Stated exercise: From the listing that follows, output everything exactly except the pictures.

Data shown:
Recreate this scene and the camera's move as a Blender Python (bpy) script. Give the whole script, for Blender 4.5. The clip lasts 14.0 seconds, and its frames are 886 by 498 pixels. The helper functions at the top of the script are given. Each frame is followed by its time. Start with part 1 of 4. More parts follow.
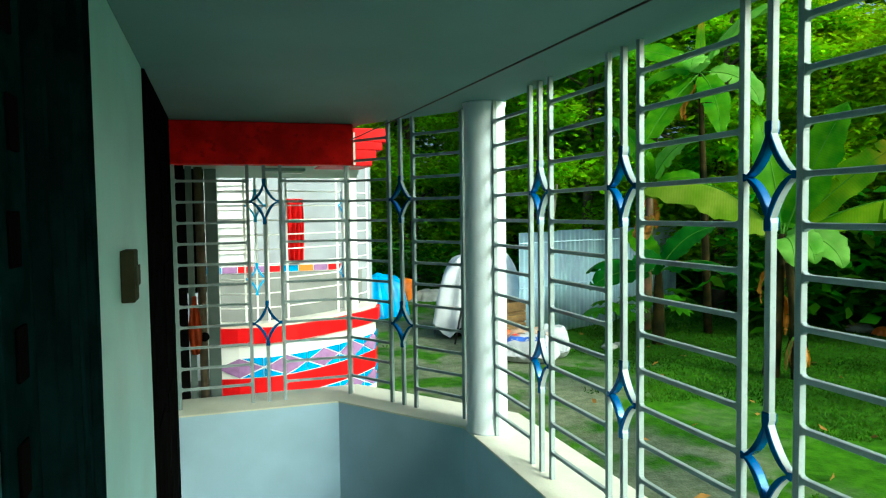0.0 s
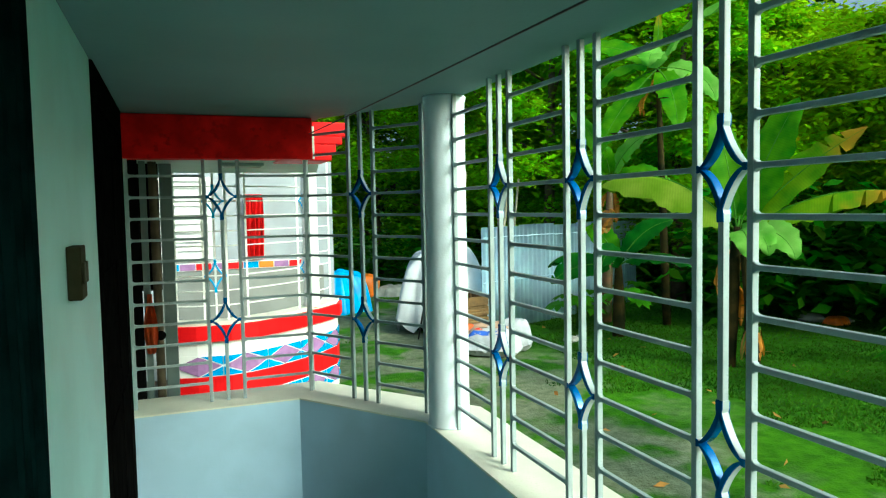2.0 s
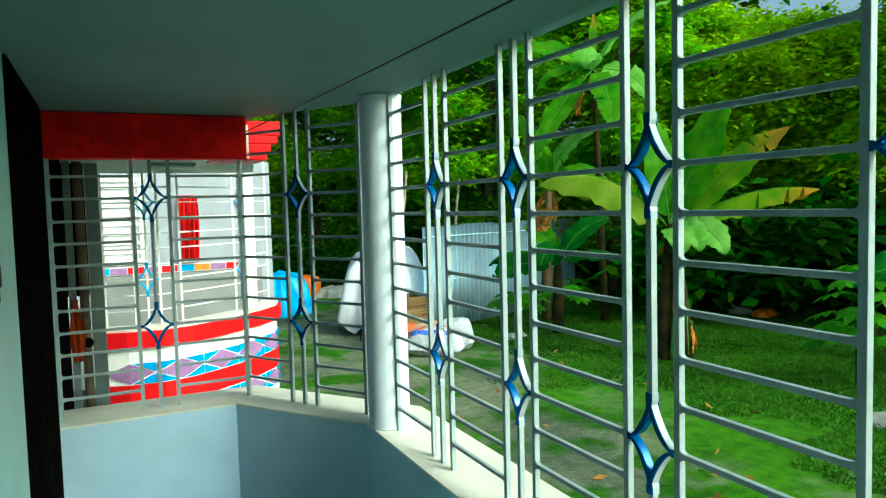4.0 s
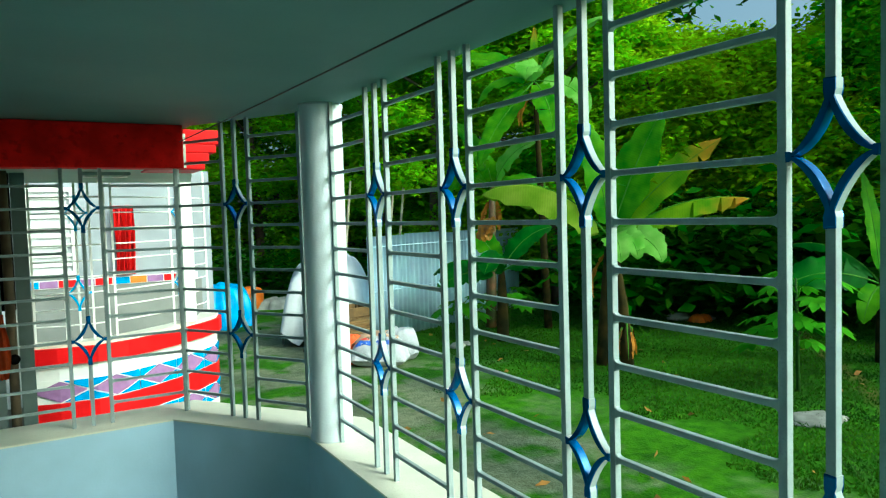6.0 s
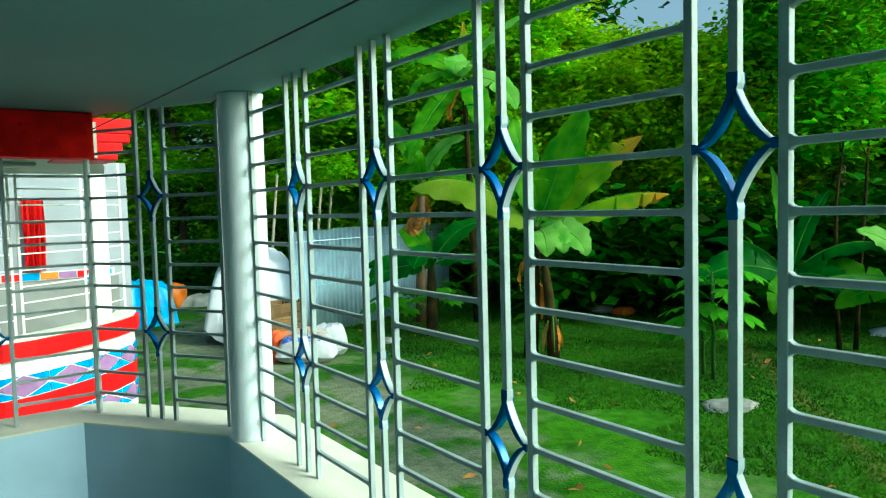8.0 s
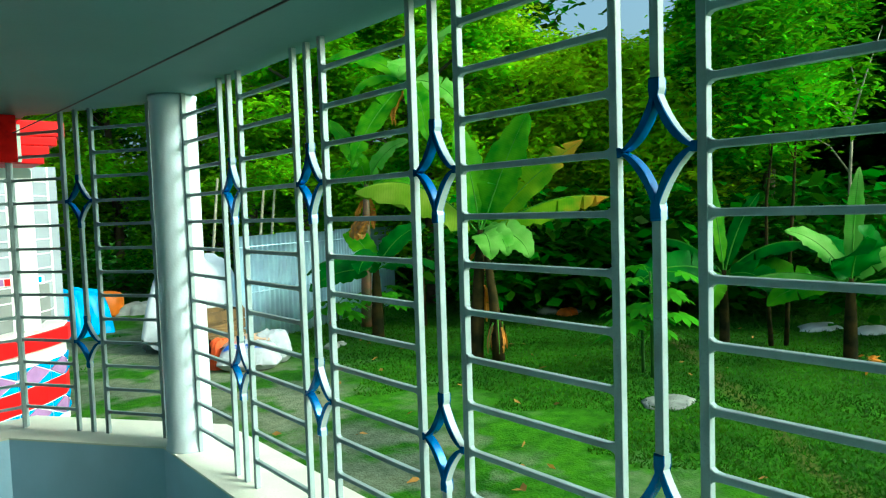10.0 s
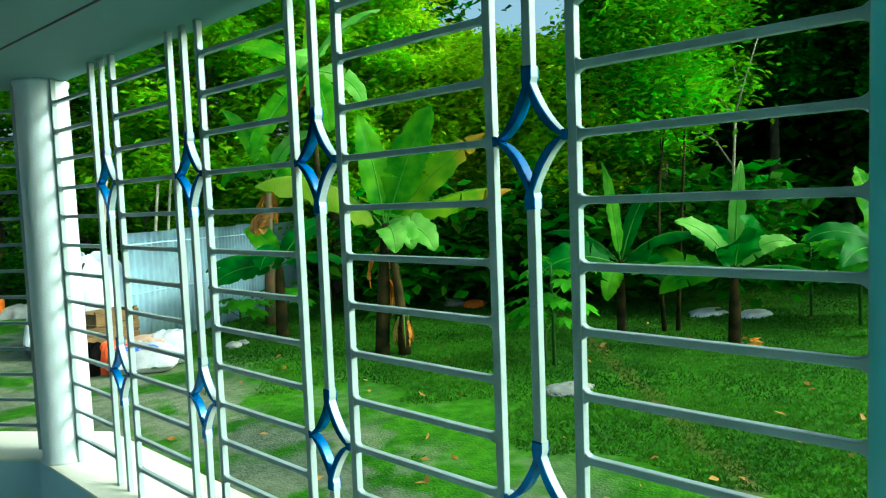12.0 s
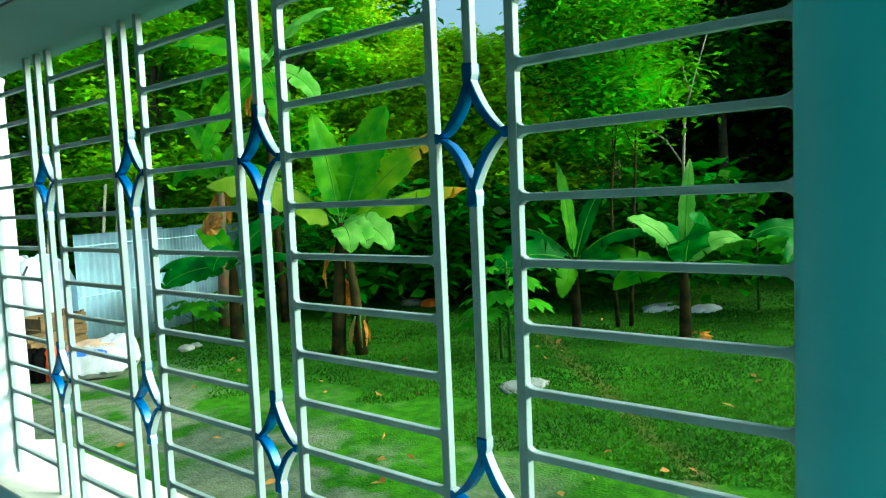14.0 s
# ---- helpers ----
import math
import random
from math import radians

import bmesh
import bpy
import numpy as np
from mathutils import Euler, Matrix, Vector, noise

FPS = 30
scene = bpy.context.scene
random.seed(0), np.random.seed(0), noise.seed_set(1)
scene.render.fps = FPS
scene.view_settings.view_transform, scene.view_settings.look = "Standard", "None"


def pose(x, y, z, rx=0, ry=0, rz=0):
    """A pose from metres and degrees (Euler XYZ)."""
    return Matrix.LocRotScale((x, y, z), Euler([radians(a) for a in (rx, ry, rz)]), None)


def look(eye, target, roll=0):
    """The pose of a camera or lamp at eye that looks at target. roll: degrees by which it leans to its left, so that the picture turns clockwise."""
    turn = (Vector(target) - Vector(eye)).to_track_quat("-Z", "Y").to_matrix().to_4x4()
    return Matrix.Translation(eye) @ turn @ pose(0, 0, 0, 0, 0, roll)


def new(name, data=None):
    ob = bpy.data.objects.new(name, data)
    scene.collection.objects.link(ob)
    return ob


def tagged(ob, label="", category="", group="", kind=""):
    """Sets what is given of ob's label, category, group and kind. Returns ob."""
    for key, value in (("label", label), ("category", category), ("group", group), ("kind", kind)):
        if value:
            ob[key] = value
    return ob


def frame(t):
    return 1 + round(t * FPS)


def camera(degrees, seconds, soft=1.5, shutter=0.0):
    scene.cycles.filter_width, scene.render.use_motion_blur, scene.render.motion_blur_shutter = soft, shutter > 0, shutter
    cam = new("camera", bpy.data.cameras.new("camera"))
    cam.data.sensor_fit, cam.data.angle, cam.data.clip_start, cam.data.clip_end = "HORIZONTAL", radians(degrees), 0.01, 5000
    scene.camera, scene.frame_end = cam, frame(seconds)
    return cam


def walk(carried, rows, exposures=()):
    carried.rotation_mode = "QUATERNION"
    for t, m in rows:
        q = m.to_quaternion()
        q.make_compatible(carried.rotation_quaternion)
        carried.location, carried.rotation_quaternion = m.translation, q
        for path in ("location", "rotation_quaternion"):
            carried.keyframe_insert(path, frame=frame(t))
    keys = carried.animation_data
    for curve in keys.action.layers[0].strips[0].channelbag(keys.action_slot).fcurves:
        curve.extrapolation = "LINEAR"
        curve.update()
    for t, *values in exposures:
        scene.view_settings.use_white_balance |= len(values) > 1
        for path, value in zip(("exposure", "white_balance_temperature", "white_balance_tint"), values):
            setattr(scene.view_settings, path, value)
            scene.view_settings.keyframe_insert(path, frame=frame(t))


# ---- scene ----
cam = camera(65.1, 14.0, 1.2)
PATH = [
    (0, (-0.135, -0.159, 1.667), (0.483, 1.74, 1.561), -0.8),
    (0.5, (-0.14, -0.159, 1.665), (0.495, 1.735, 1.559), -1.0),
    (1, (-0.127, -0.155, 1.665), (0.526, 1.732, 1.556), -1.4),
    (1.5, (-0.133, -0.16, 1.665), (0.542, 1.72, 1.559), -1.2),
    (2, (-0.115, -0.152, 1.66), (0.601, 1.711, 1.539), -1.1),
    (2.5, (-0.107, -0.152, 1.663), (0.658, 1.692, 1.544), -1.2),
    (3, (-0.095, -0.15, 1.66), (0.704, 1.678, 1.528), -1.5),
    (5.5, (-0.08, -0.164, 1.656), (0.893, 1.581, 1.557), -1.4),
    (6, (-0.071, -0.167, 1.656), (0.934, 1.559, 1.554), -1.7),
    (6.5, (-0.055, -0.166, 1.653), (0.988, 1.537, 1.542), -1.7),
    (7, (-0.042, -0.169, 1.65), (1.055, 1.5, 1.535), -1.8),
    (7.5, (-0.033, -0.167, 1.648), (1.097, 1.478, 1.526), -1.6),
    (8, (-0.025, -0.168, 1.645), (1.143, 1.451, 1.524), -1.5),
    (10.5, (0.02, -0.189, 1.642), (1.346, 1.303, 1.519), -2.0),
    (11, (0.04, -0.191, 1.636), (1.414, 1.256, 1.503), -2.1),
    (11.5, (0.064, -0.202, 1.635), (1.491, 1.193, 1.5), -2.1),
    (12, (0.082, -0.212, 1.631), (1.554, 1.136, 1.49), -2.2),
    (12.5, (0.09, -0.22, 1.631), (1.594, 1.092, 1.509), -2.0),
    (13, (0.09, -0.225, 1.636), (1.617, 1.059, 1.503), -2.2),
    (13.5, (0.095, -0.235, 1.631), (1.64, 1.028, 1.498), -2.5),
    (14, (0.106, -0.235, 1.626), (1.654, 1.022, 1.478), -2.5),
]
walk(cam, [(t, look(eye, target, roll)) for t, eye, target, roll in PATH], [(0.0, 0.82, 5550, -20), (3.0, 0.82, 5470, -21), (6.5, 0.74, 5300, -25), (8.0, 0.78, 5280, -26), (11.0, 1.02, 5260, -27), (14.0, 1.15, 5240, -29)])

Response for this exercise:
Recreate this scene and the camera's move as a Blender Python (bpy) script. Give the whole script, for Blender 4.5. The clip lasts 14.0 seconds, and its frames are 886 by 498 pixels. The helper functions at the top of the script are given. Each frame is followed by its time. Start with part 1 of 4. More parts follow.
0.0 s
2.0 s
4.0 s
6.0 s
8.0 s
10.0 s
12.0 s
14.0 s
# ---- helpers ----
import math
import random
from math import radians

import bmesh
import bpy
import numpy as np
from mathutils import Euler, Matrix, Vector, noise

FPS = 30
scene = bpy.context.scene
random.seed(0), np.random.seed(0), noise.seed_set(1)
scene.render.fps = FPS
scene.view_settings.view_transform, scene.view_settings.look = "Standard", "None"


def pose(x, y, z, rx=0, ry=0, rz=0):
    """A pose from metres and degrees (Euler XYZ)."""
    return Matrix.LocRotScale((x, y, z), Euler([radians(a) for a in (rx, ry, rz)]), None)


def look(eye, target, roll=0):
    """The pose of a camera or lamp at eye that looks at target. roll: degrees by which it leans to its left, so that the picture turns clockwise."""
    turn = (Vector(target) - Vector(eye)).to_track_quat("-Z", "Y").to_matrix().to_4x4()
    return Matrix.Translation(eye) @ turn @ pose(0, 0, 0, 0, 0, roll)


def new(name, data=None):
    ob = bpy.data.objects.new(name, data)
    scene.collection.objects.link(ob)
    return ob


def tagged(ob, label="", category="", group="", kind=""):
    """Sets what is given of ob's label, category, group and kind. Returns ob."""
    for key, value in (("label", label), ("category", category), ("group", group), ("kind", kind)):
        if value:
            ob[key] = value
    return ob


def frame(t):
    return 1 + round(t * FPS)


def camera(degrees, seconds, soft=1.5, shutter=0.0):
    scene.cycles.filter_width, scene.render.use_motion_blur, scene.render.motion_blur_shutter = soft, shutter > 0, shutter
    cam = new("camera", bpy.data.cameras.new("camera"))
    cam.data.sensor_fit, cam.data.angle, cam.data.clip_start, cam.data.clip_end = "HORIZONTAL", radians(degrees), 0.01, 5000
    scene.camera, scene.frame_end = cam, frame(seconds)
    return cam


def walk(carried, rows, exposures=()):
    carried.rotation_mode = "QUATERNION"
    for t, m in rows:
        q = m.to_quaternion()
        q.make_compatible(carried.rotation_quaternion)
        carried.location, carried.rotation_quaternion = m.translation, q
        for path in ("location", "rotation_quaternion"):
            carried.keyframe_insert(path, frame=frame(t))
    keys = carried.animation_data
    for curve in keys.action.layers[0].strips[0].channelbag(keys.action_slot).fcurves:
        curve.extrapolation = "LINEAR"
        curve.update()
    for t, *values in exposures:
        scene.view_settings.use_white_balance |= len(values) > 1
        for path, value in zip(("exposure", "white_balance_temperature", "white_balance_tint"), values):
            setattr(scene.view_settings, path, value)
            scene.view_settings.keyframe_insert(path, frame=frame(t))


# ---- scene ----
cam = camera(65.1, 14.0, 1.2)
PATH = [
    (0, (-0.135, -0.159, 1.667), (0.483, 1.74, 1.561), -0.8),
    (0.5, (-0.14, -0.159, 1.665), (0.495, 1.735, 1.559), -1.0),
    (1, (-0.127, -0.155, 1.665), (0.526, 1.732, 1.556), -1.4),
    (1.5, (-0.133, -0.16, 1.665), (0.542, 1.72, 1.559), -1.2),
    (2, (-0.115, -0.152, 1.66), (0.601, 1.711, 1.539), -1.1),
    (2.5, (-0.107, -0.152, 1.663), (0.658, 1.692, 1.544), -1.2),
    (3, (-0.095, -0.15, 1.66), (0.704, 1.678, 1.528), -1.5),
    (5.5, (-0.08, -0.164, 1.656), (0.893, 1.581, 1.557), -1.4),
    (6, (-0.071, -0.167, 1.656), (0.934, 1.559, 1.554), -1.7),
    (6.5, (-0.055, -0.166, 1.653), (0.988, 1.537, 1.542), -1.7),
    (7, (-0.042, -0.169, 1.65), (1.055, 1.5, 1.535), -1.8),
    (7.5, (-0.033, -0.167, 1.648), (1.097, 1.478, 1.526), -1.6),
    (8, (-0.025, -0.168, 1.645), (1.143, 1.451, 1.524), -1.5),
    (10.5, (0.02, -0.189, 1.642), (1.346, 1.303, 1.519), -2.0),
    (11, (0.04, -0.191, 1.636), (1.414, 1.256, 1.503), -2.1),
    (11.5, (0.064, -0.202, 1.635), (1.491, 1.193, 1.5), -2.1),
    (12, (0.082, -0.212, 1.631), (1.554, 1.136, 1.49), -2.2),
    (12.5, (0.09, -0.22, 1.631), (1.594, 1.092, 1.509), -2.0),
    (13, (0.09, -0.225, 1.636), (1.617, 1.059, 1.503), -2.2),
    (13.5, (0.095, -0.235, 1.631), (1.64, 1.028, 1.498), -2.5),
    (14, (0.106, -0.235, 1.626), (1.654, 1.022, 1.478), -2.5),
]
walk(cam, [(t, look(eye, target, roll)) for t, eye, target, roll in PATH], [(0.0, 0.82, 5550, -20), (3.0, 0.82, 5470, -21), (6.5, 0.74, 5300, -25), (8.0, 0.78, 5280, -26), (11.0, 1.02, 5260, -27), (14.0, 1.15, 5240, -29)])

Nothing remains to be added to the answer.